Erwartungsgemäß heißt der neue Parteivorsitzende der CDU seit dem 16. Januar 2021 Armin Laschet. Das Wahlergebnis der 1.001 Parteitags-Delegierten zugunsten Laschets (521 Stimmen) gibt, wie schon bei der Wahl von Annegret Kramp-Karrenbauer im Dezember 2018, die Kräfteverhältnisse unter den Funktionären der CDU eindrücklich wieder: etwas mehr als die Hälfte steht für die Weiterführung des seit 2005 von Angela Merkel eingeschlagenen Kurses einer „Modernisierung“ der Partei durch die schrittweise Aufgabe liberal-konservativer und die Übernahme sozialdemokratischer und grüner Positionen. Dieser Prozess soll auf Wunsch auch der neuen Parteiführung erstmals in eine Große Koalition (GroKo) mit den Grünen im Bund führen, nachdem sich die GroKo mit der SPD inzwischen verbraucht hat. Damit kommt die CDU-Führung einem Ziel näher, das Laschet schon ab Mitte der 1990er Jahre zusammen mit einigen weiteren Parteigenossen, zu denen auch der dritte Kandidat für den Parteivorsitz Norbert Röttgen gehörte, mit Hilfe eines als „Pizza-Connection“ betitelten, informellen Gesprächskreises mit einigen Vertretern der Grünen mittel- bis langfristig ins Auge gefasst hatte.
Die Mehrheitsverhältnisse innerhalb des Funktionär-Corps und der Mitgliederschaft der CDU sind offenkundig keineswegs deckungsgleich und zeugen von innerparteilichen Spannungsverhältnissen, die, wie vor Corona, jederzeit neu aufbrechen können. Mit der Wahl Laschets zum Parteivorsitzenden stehen viele Mitglieder wie auch einzelne Funktionäre der CDU, die zum Beispiel für eine restriktivere Asyl- und Migrationspolitik, für eine Begrenzung des Sozialstaats, gegen die weitere Vergemeinschaftung von Schulden in der EU, gegen die Einführung der Gender-Sprache an Universitäten und in Behörden, für die Beibehaltung des Begriffs Rasse im Grundgesetz und für eine Rückkehr zur Atomkraft sind, vor der Frage, wie sich solche Positionen mit einer Parteiführung erreichen lassen sollen, deren Ziel offenkundig eine GroKo mit den Grünen ist, selbst wenn sie das aus wahltaktischen Gründen im Wahlkampf vermutlich bestreiten wird. Die Entfremdung zwischen dem liberal-konservativen Teil der CDU und deren Führung wird vor diesem Hintergrund weiter zunehmen.

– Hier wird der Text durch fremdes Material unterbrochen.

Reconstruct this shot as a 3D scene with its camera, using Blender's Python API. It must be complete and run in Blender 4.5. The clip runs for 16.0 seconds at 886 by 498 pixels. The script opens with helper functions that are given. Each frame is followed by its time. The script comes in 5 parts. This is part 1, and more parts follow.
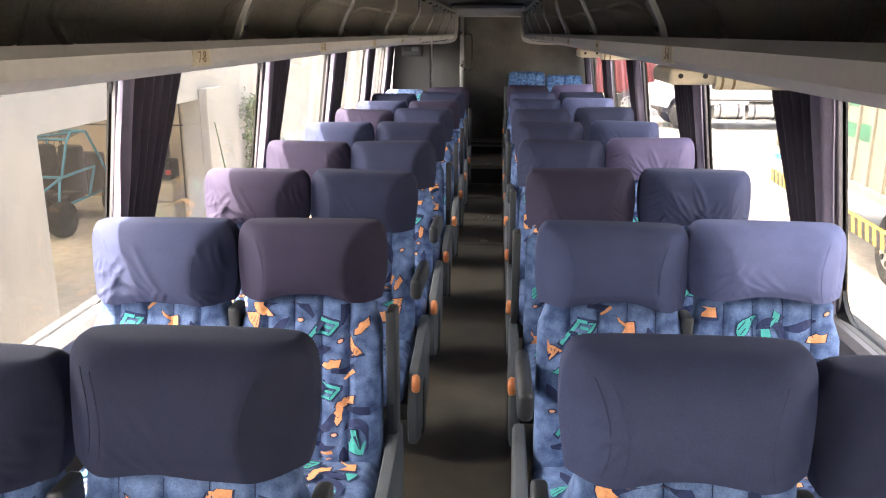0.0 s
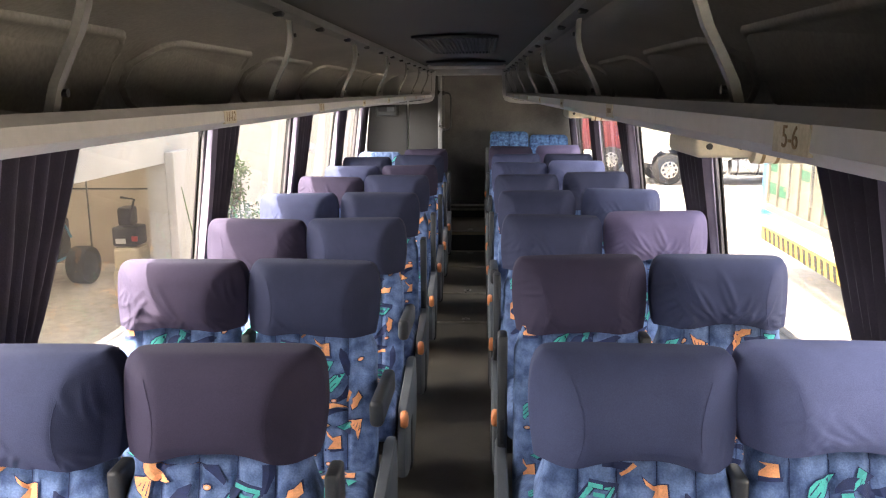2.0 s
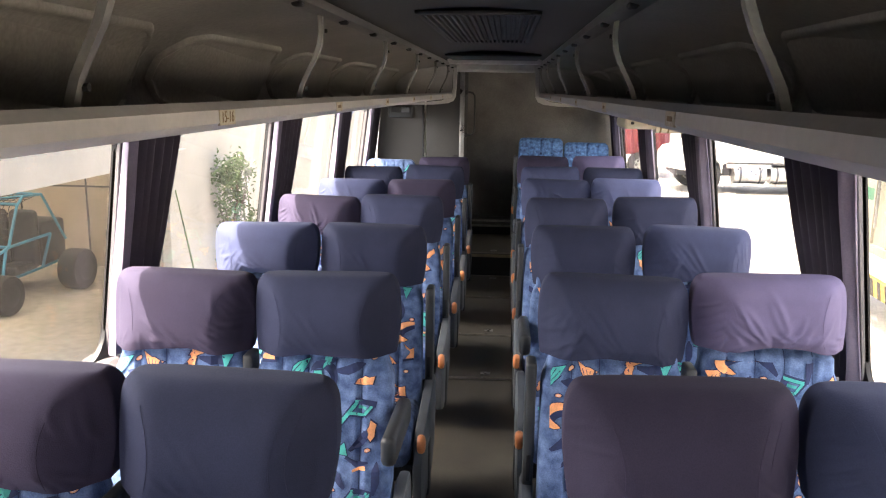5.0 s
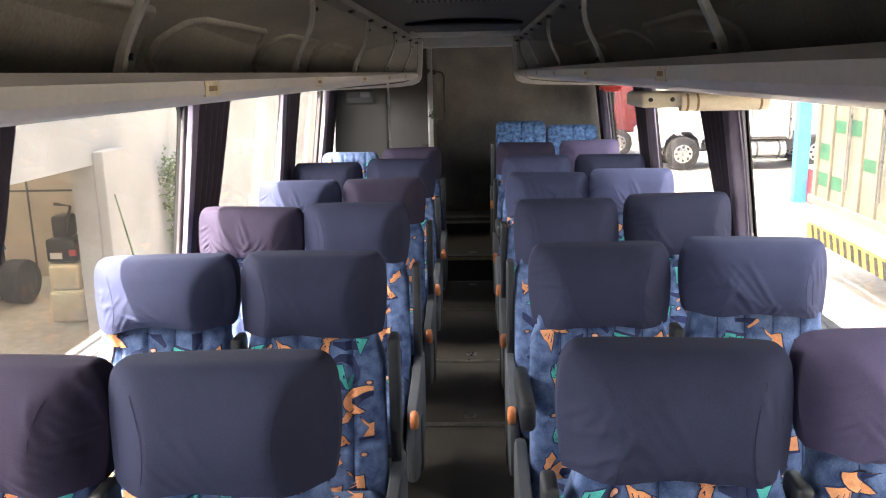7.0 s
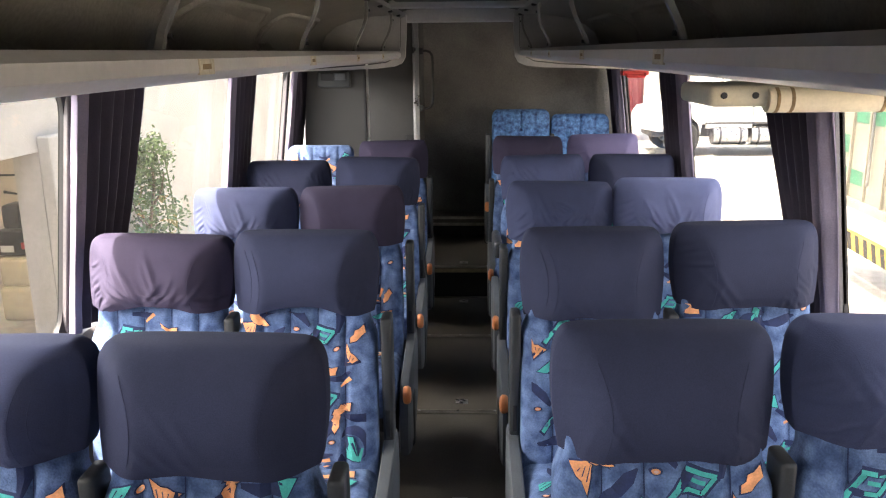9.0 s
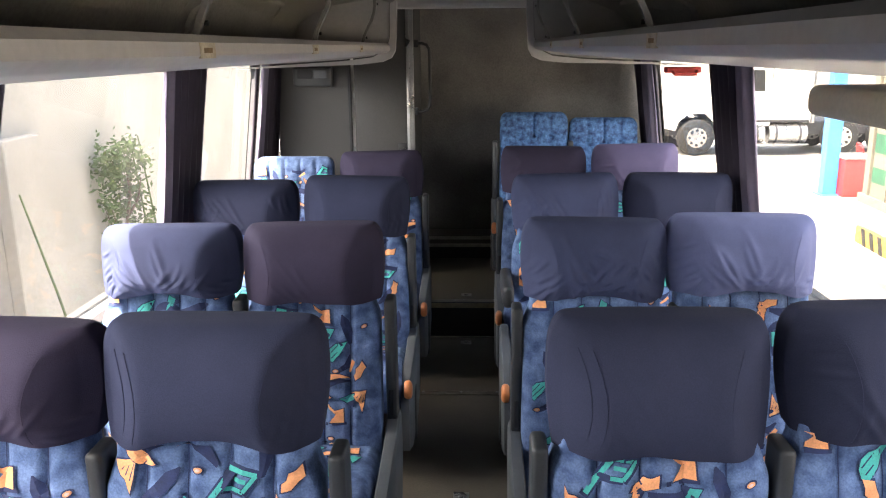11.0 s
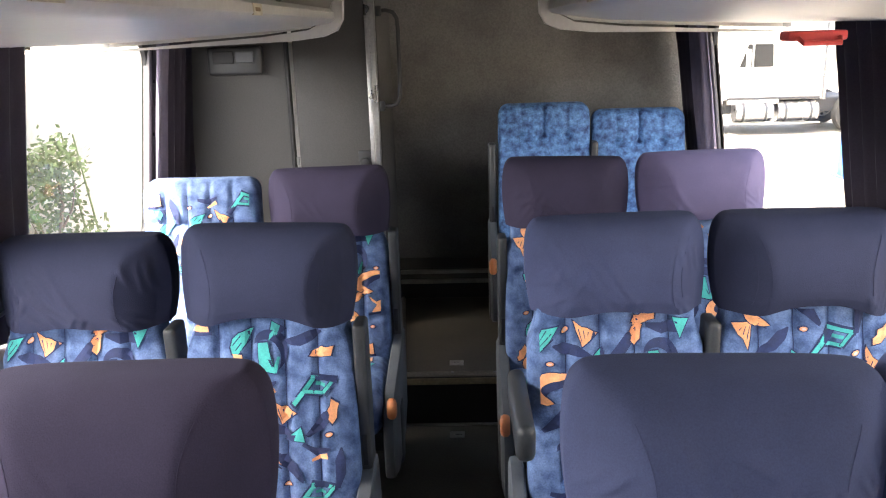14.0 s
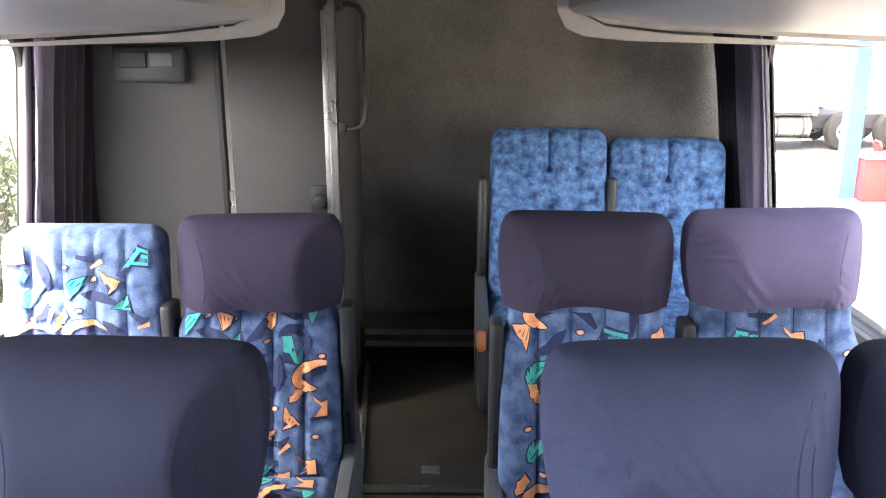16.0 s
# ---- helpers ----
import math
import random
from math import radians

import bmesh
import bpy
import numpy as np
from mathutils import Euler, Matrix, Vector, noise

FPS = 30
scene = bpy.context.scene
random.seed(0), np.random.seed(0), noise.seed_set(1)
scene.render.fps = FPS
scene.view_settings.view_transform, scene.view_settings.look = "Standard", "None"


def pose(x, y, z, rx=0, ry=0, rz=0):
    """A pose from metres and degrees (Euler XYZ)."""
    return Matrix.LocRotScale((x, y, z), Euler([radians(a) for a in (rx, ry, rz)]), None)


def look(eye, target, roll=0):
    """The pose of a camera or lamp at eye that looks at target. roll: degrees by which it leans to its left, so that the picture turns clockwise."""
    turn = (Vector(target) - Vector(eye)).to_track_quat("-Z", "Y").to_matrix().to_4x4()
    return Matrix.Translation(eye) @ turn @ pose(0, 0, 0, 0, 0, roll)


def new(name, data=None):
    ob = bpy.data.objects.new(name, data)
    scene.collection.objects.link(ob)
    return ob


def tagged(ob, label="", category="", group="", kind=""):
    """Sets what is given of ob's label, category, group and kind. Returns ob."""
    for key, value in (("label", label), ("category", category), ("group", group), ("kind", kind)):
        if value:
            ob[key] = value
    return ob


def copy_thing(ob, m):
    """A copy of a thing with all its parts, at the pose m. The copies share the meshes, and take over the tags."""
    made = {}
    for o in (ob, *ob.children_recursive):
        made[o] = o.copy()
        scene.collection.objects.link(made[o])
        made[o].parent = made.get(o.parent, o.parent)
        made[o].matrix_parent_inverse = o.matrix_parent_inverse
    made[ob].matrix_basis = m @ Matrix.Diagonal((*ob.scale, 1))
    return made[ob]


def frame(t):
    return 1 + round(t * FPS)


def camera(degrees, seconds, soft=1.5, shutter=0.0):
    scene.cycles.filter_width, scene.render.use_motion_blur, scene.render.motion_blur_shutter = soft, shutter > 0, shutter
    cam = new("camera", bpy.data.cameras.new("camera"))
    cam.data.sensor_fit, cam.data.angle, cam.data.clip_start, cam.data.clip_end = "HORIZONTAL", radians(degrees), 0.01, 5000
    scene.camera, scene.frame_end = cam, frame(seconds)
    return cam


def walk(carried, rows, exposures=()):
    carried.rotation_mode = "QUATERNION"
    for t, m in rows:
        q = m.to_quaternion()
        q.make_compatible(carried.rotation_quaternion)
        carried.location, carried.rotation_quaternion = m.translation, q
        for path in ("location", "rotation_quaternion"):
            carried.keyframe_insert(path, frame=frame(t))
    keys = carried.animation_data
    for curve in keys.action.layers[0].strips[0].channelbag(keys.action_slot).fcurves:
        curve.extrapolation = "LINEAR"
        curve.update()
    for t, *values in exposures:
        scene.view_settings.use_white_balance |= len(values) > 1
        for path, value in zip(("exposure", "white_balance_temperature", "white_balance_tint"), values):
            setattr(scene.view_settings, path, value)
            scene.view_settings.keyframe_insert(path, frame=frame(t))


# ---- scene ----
cam = camera(58.0, 16.0, 1.15)
PATH = [
    (0, (0.157, 0.18, 1.548), (0.028, 2.106, 1.025), 0.2),
    (0.5, (0.119, 0.325, 1.536), (0.014, 2.258, 1.033), -0.1),
    (1, (0.103, 0.469, 1.547), (0.04, 2.412, 1.079), -0.6),
    (1.5, (0.136, 0.633, 1.546), (0.059, 2.589, 1.136), -0.2),
    (2, (0.169, 0.791, 1.555), (0.077, 2.751, 1.167), -0.3),
    (2.5, (0.15, 0.986, 1.557), (0.044, 2.948, 1.185), 0.2),
    (3, (0.126, 1.189, 1.55), (-0.008, 3.142, 1.141), -1.4),
    (3.5, (0.137, 1.366, 1.55), (0.014, 3.321, 1.151), -0.7),
    (3.7, (0.151, 1.439, 1.553), (0.019, 3.396, 1.163), 0.3),
    (5.8, (0.149, 2.186, 1.559), (0.001, 4.141, 1.162), 0.9),
    (6, (0.148, 2.275, 1.556), (0.033, 4.229, 1.146), 1.6),
    (6.5, (0.115, 2.526, 1.543), (0.011, 4.484, 1.148), 0.4),
    (7, (0.117, 2.757, 1.526), (0.029, 4.708, 1.096), -1.2),
    (7.5, (0.143, 2.983, 1.528), (0.05, 4.934, 1.097), -0.7),
    (8, (0.144, 3.221, 1.54), (0.048, 5.172, 1.109), 0.3),
    (8.5, (0.111, 3.446, 1.532), (0.047, 5.395, 1.085), -0.1),
    (8.7, (0.109, 3.522, 1.53), (0.046, 5.467, 1.067), -0.3),
    (10.8, (0.104, 4.391, 1.517), (0.041, 6.325, 1.011), -1.2),
    (11, (0.124, 4.48, 1.51), (0.043, 6.418, 1.022), -0.6),
    (11.5, (0.136, 4.636, 1.511), (0.029, 6.57, 1.012), 0.4),
    (12, (0.121, 4.871, 1.506), (0.015, 6.809, 1.023), -0.2),
    (12.5, (0.112, 5.055, 1.503), (0.087, 6.987, 0.985), -0.4),
    (13, (0.145, 5.305, 1.492), (0.099, 7.232, 0.96), -0.7),
    (13.5, (0.173, 5.5, 1.483), (0.128, 7.42, 0.925), -0.7),
    (14, (0.139, 5.765, 1.459), (0.07, 7.693, 0.928), -1.8),
    (14.5, (0.122, 5.935, 1.458), (0.121, 7.859, 0.912), -1.4),
    (15, (0.156, 6.147, 1.451), (0.12, 8.077, 0.929), -0.3),
    (15.5, (0.168, 6.316, 1.442), (0.08, 8.24, 0.903), -0.1),
    (16, (0.135, 6.54, 1.454), (0.114, 8.47, 0.931), -0.0),
]
EXPOSURES = [(0, 4.87, 7100, 12), (3.5, 4.82, 7100, 12), (6, 4.86, 7050, 12), (7.5, 4.74, 7000, 11), (12, 4.82, 6850, 10), (13.5, 5.15, 6800, 11), (14.5, 5.22, 6800, 11), (16, 5.45, 6700, 11)]
walk(cam, [(t, look(eye, target, roll)) for t, eye, target, roll in PATH], EXPOSURES)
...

CDU wie CSU sitzen nach 18 Jahren Parteivorsitz und fast sechzehn Jahren Kanzlerschaft von Angela Merkel inzwischen in einer Falle, aus der sie aufgrund der Corona-Pandemie nur scheinbar entronnen sind. Entweder drohen sie Teile ihrer Wähler an die Grünen oder an die AfD zu verlieren, je nachdem, wie sie sich mittel- und langfristig ausrichten. Derzeit scheinen die Parteiführungen der beiden Schwesterparteien die Verluste Richtung AfD für verkraftbarer zu halten als in Richtung Grüne. Um sie trotzdem möglichst klein zu halten, setzen sie seit einiger Zeit verstärkt auf die Hilfe des Verfassungsschutzes. Die zur AfD abgewanderten Unionswähler sollen vor den in diesem Jahr anstehenden Wahlen nicht mit politischen Angeboten von der (Wieder-)Wahl einer der Unionsparteien überzeugt, sondern durch den Verfassungsschutz dazu gebracht werden, nicht (mehr) die AfD zu wählen. In dieser Hinsicht sind sich Söder und Laschet wohl nicht nur einig, sondern halten ein solches Vorgehen auch für legitim. Ob das für alle Funktionäre, die Mitglieder und vor allem die Wähler der beiden Unionsparteien angesichts der angestrebten GroKo mit den Grünen auch so zutrifft, muss man erst noch sehen.